We recently issued an article to all owners summarising changes to the body corporate legislation (regulations). This is a separate set of information, with some additional detail specifically for committee members.
The new legislation comes into effect from 1 March 2021. This new legislation applies to all body corporate communities in Queensland, with only a few exceptions.
We have carefully reviewed all the changes, and we have identified some that will affect your committee in a meaningful way. We have summarised those with our advice below.
Regulation changes which will affect committees:
Owners can now submit motions directly to the committee
Previously owners could submit AGM motions, but could not submit motions to the committee. The committee had the ability to decide what issues it would and would not deal with.
Now owners now have a power to submit motions to the committee, and the committee must consider the motion within 6 weeks. The committee can give a YES or NO answer to the owner’s motion, and the owner’s motion must be in a proper format.
There is a protection against owners using this power to cause a nuisance – owners cannot submit a motion about the same issue in a 12-month period, and cannot submit 6 or more motions in a 12-month period.
To improve the quality of motion submissions and reduce committee time, we have a website form that gives owners guidance on how to submit motions.
Committees must now consider owner applications within 6 weeks
Similar to the motion timeframe, any application made to the committee for approval under a by-law must be considered within 6 weeks. This commonly applies to pets, air-conditioning, renovations, changes to lot appearance etc.
The committee can extend the period if reasonable (for example if the next meeting was 8 weeks away it would be reasonable to extend the 6-week deadline to that meeting).
To reduce owner applications, we recommend committees consider issuing blanket-approval with strict conditions, so owners can follow existing committee-approved policies.
Committee voting papers must be finalised within 21 days
If the committee has a ‘vote outside committee meeting’ process where votes are cast in writing (e.g. by email), that process cannot last longer than 21 days.
If a motion is issued to the committee and it does not achieve a majority outcome after 21 days, it is deemed to have failed.
Committee members must keep levy payments up to date
Previously committee members must have levies paid up to date to join the committee, but were then able to go into levy arrears and still vote throughout the year.
Under the new regulation committee members must be financial and paid in full to join the committee, and also to vote on any committee motions or committee meetings throughout the year. If a committee member owes a levy or other debt at the time of a committee vote, the member cannot vote.
Committee nominators must also be financial
In addition to committee members needing to stay up to date with levy payments at all times to be eligible to vote, the person who nominated that committee member at the AGM must also be financial.
Our advice to committees to manage this complication is to self-nominate for committee where possible. Lot owners can nominate themselves to be committee members. That way in most cases the committee member and the nominator are the same person, and as the committee member you will know whether your own levies are up to date.

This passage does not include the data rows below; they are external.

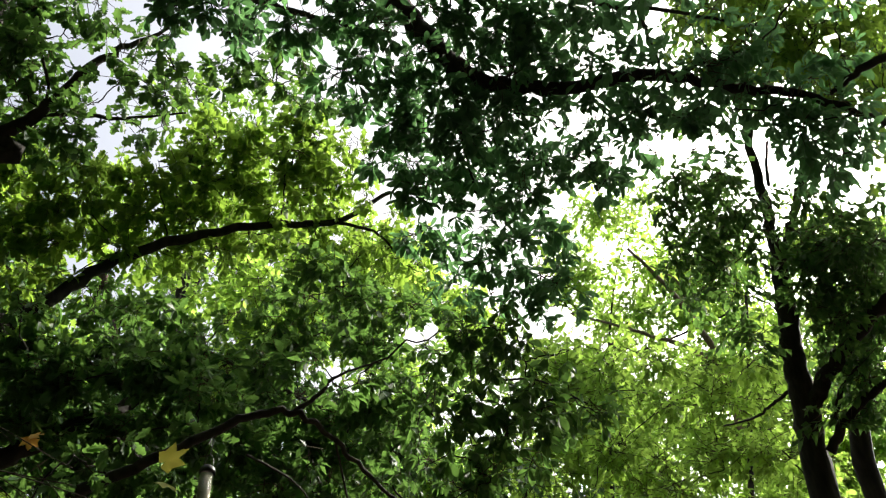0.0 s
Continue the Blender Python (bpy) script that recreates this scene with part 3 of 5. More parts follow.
crown(hick, [(-4.21, -3.06, 10.66, 1.30, 1), (-1.69, -2.78, 10.54, 1.30, 1), (-0.12, -2.46, 9.84, 1.30, 1), (2.28, -2.84, 11.02, 1.30, 1), (3.82, -2.82, 10.07, 1.30, 1), (-3.93, -1.16, 9.91, 1.30, 1), (-2.34, -1.41, 10.99, 1.30, 1), (-0.03, -0.91, 11.16, 1.30, 1), (1.51, -0.92, 11.25, 1.30, 1), (4.09, -1.57, 8.48, 1.30, 1)], 0.20, HICKORY_LEAF, OVAL_LEAF, lai=2.6, droop=0.8)
crown(hick, [(0.6, 2.6, 10.6, 0.95, 1), (1.8, 3.2, 11.2, 1.0, 0.4), (2.9, 3.7, 11.0, 0.9, 0.4), (1.2, 1.4, 11.0, 1.0, 1), (2.4, 2.2, 11.6, 1.0, 1), (3.5, 2.8, 11.2, 0.7, 0.15), (4.7, 2.1, 11.4, 0.8, 1), (2.9, 1.5, 11.8, 0.8, 1), (0.2, 3.7, 10.8, 0.8, 1), (1.5, 4.2, 11.8, 0.9, 0.5), (-0.7, 2.6, 10.4, 0.9, 1), (-0.4, 1.3, 10.6, 0.9, 1), (0.5, 0.2, 10.8, 1.0, 1)], 0.16, HICKORY_LEAF, OVAL_LEAF, lai=2.6, droop=0.8)

crown(hick, [(-1.80, 2.48, 6.24, 0.17, 0.9), (-1.60, 2.60, 6.32, 0.16, 0.9), (-1.38, 2.65, 6.63, 0.15, 0.9), (-1.03, 2.74, 6.56, 0.15, 0.9), (-0.75, 2.68, 6.42, 0.15, 0.9), (-0.46, 2.82, 6.53, 0.16, 0.9), (-0.20, 2.70, 6.63, 0.15, 0.9), (0.11, 2.77, 6.46, 0.16, 0.9), (0.38, 2.88, 6.64, 0.16, 0.9), (0.69, 2.61, 6.47, 0.14, 0.9), (0.93, 2.78, 6.46, 0.16, 0.9), (1.30, 2.73, 6.47, 0.16, 0.9), (1.51, 2.68, 6.39, 0.17, 0.9), (1.78, 2.73, 6.35, 0.16, 0.9), (2.09, 2.65, 6.34, 0.17, 0.9), (2.31, 2.66, 6.34, 0.15, 0.9), (2.39, 2.42, 6.10, 0.16, 0.9)], 0.108, HICKORY_LEAF, HICKORY_OUTLINE, lai=3.6, droop=0.8, area=0.25, tuft=True, bare=((heavy, 0.06), (slight, 0.035)))
# more canopy added out of view over the yard, to cut skylight
crown(hick, [(-4.41, -5.02, 10.23, 0.84, 0.7), (-4.55, -2.98, 11.07, 1.00, 0.7), (-3.99, -1.32, 10.46, 0.87, 0.7), (-4.46, 0.28, 9.94, 1.03, 0.7), (-2.34, -3.95, 10.88, 0.85, 0.7), (-2.75, -2.30, 10.77, 1.01, 0.7), (-2.30, -0.93, 10.57, 0.97, 0.7), (-2.60, 0.84, 10.36, 0.82, 0.7), (-0.65, -3.91, 10.48, 0.88, 0.7), (-0.67, -2.34, 11.01, 1.01, 0.7), (-0.99, -0.67, 10.56, 0.91, 0.7), (-1.27, 0.94, 10.90, 0.81, 0.7)], 0.20, HICKORY_LEAF, FAR_OUTLINE, lai=2.2, twig=0.0)
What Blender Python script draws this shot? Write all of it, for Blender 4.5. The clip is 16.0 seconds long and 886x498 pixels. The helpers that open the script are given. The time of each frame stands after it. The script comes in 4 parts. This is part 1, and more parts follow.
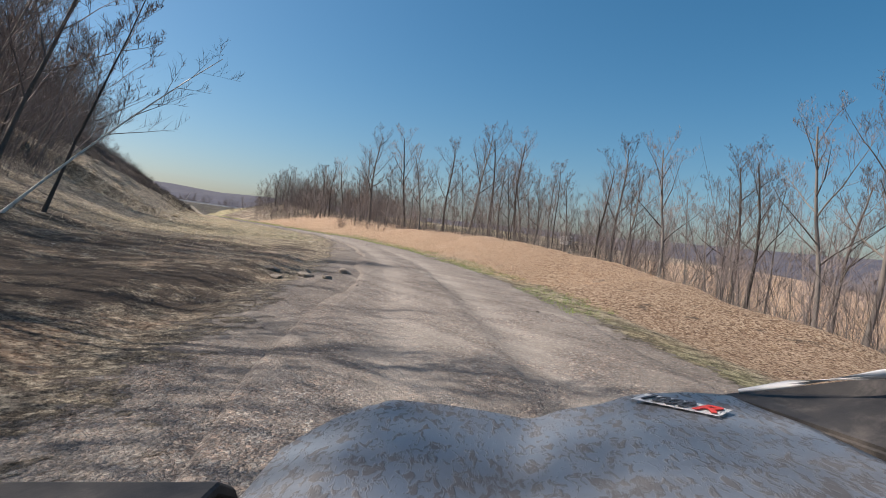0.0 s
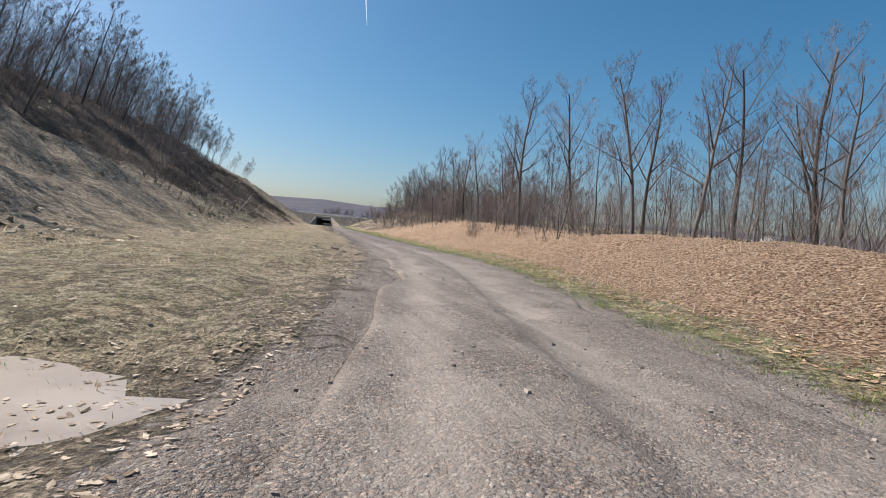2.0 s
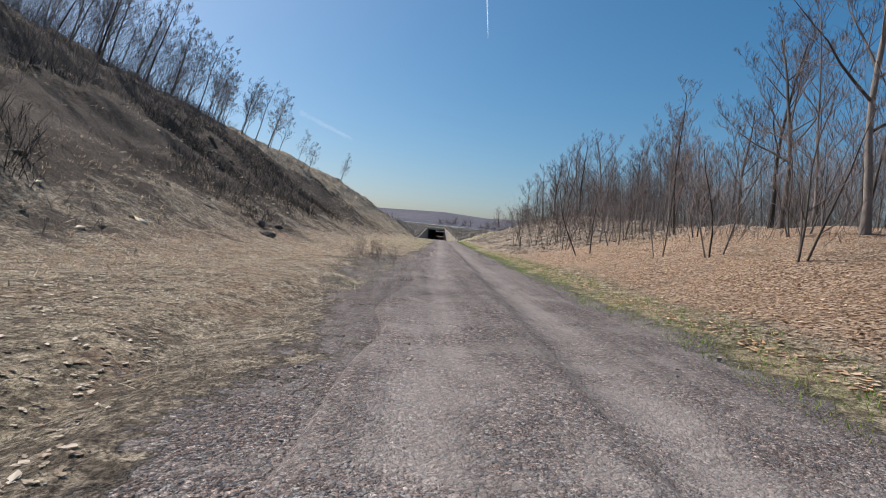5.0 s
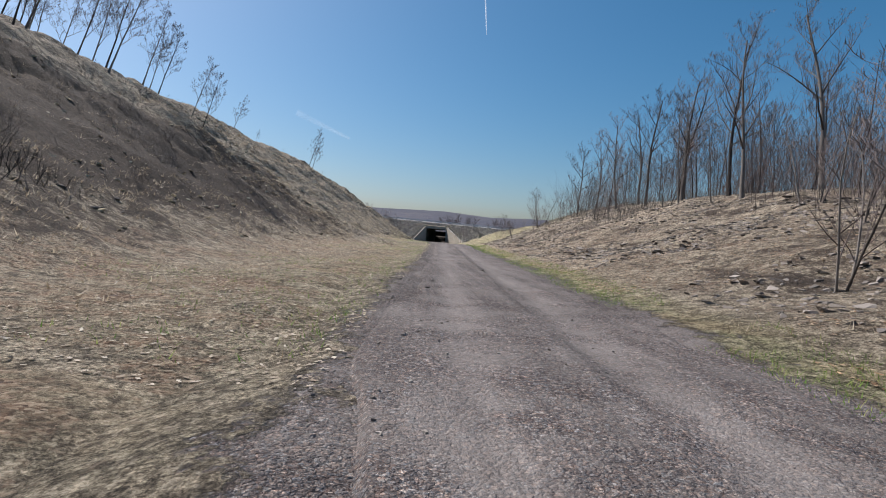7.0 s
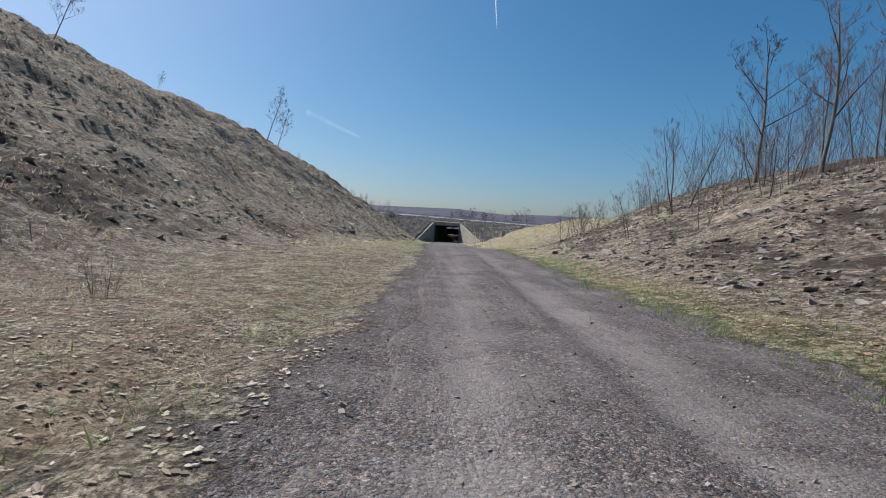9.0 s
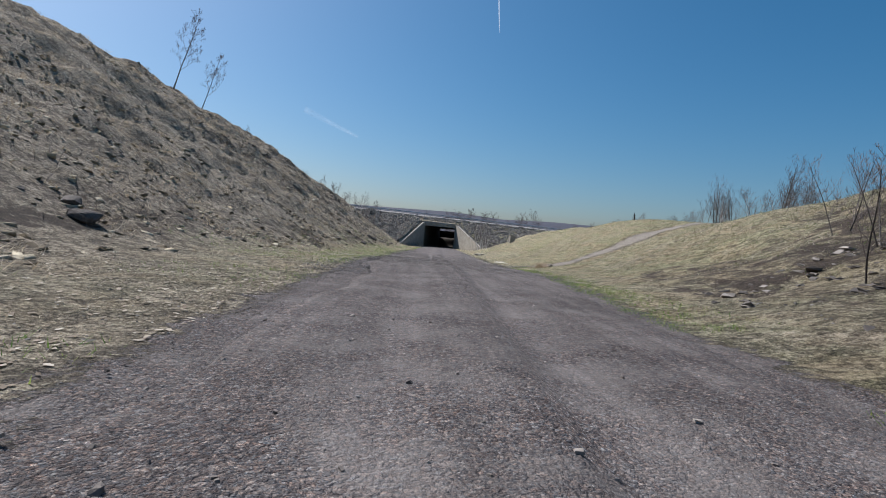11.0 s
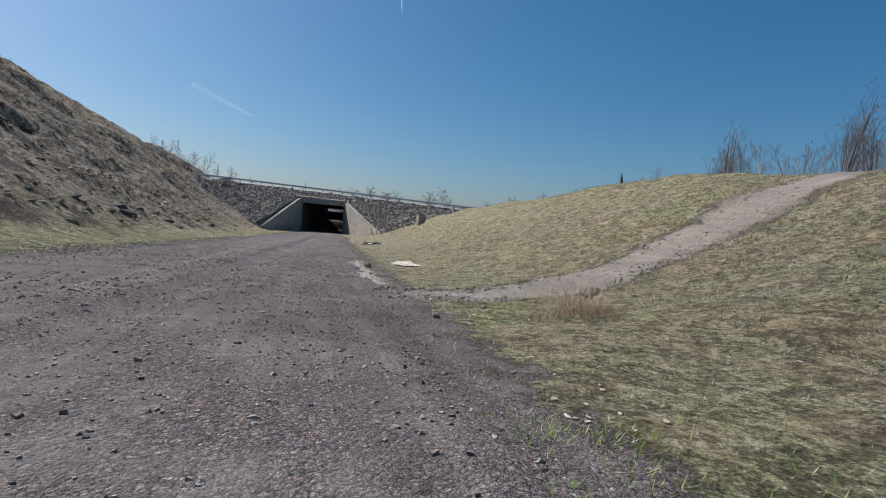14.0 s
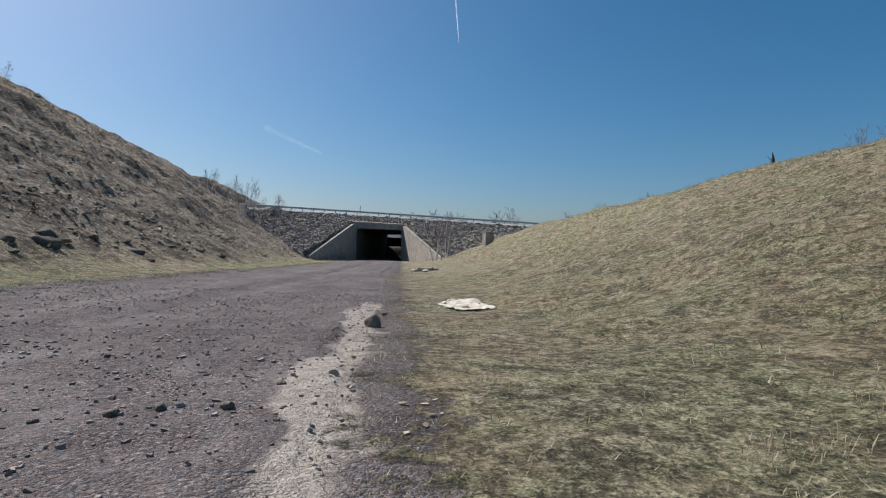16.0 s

If you are not eligible to nominate yourself to the committee (e.g. if you are a family member of an owner, or a company nominee etc), then you will need to ensure that the person who nominated you for the committee continues their levy payments on-time.
Committees can attend meetings electronically
The law now confirms existing practice that committees can attend and vote at committee meetings electronically (including by audio and video call).
BCsystems offers free use of Zoom for committee meetings. Committee members can join Zoom meetings either on your PC, Zoom phone app, or by dialling a landline number. Let your strata manager know if you would like to use Zoom for your committee meetings.
Committee spending limit does not apply to insurance policy
Previously a grey area, it is now confirmed that the committee is authorised to renew the body corporate’s insurance, even if the insurance policy cost is above the committee’s spending limit. This is important to ensure insurance policies remain current at all times.
Our insurance motion at each AGM already authorises the committee to make this decision, so this is a further protection to the committee on this topic.
Summary
There are plenty of other minor procedural changes in the new regulations – our team has spent months working through these to ensure our documents and procedures take each change into account.
The benefit of working with an experienced industry-leader BCsystems is that we have these legal changes covered. We will let your committee know of any other changes that may affect your individual body corporate community as we progress through the year.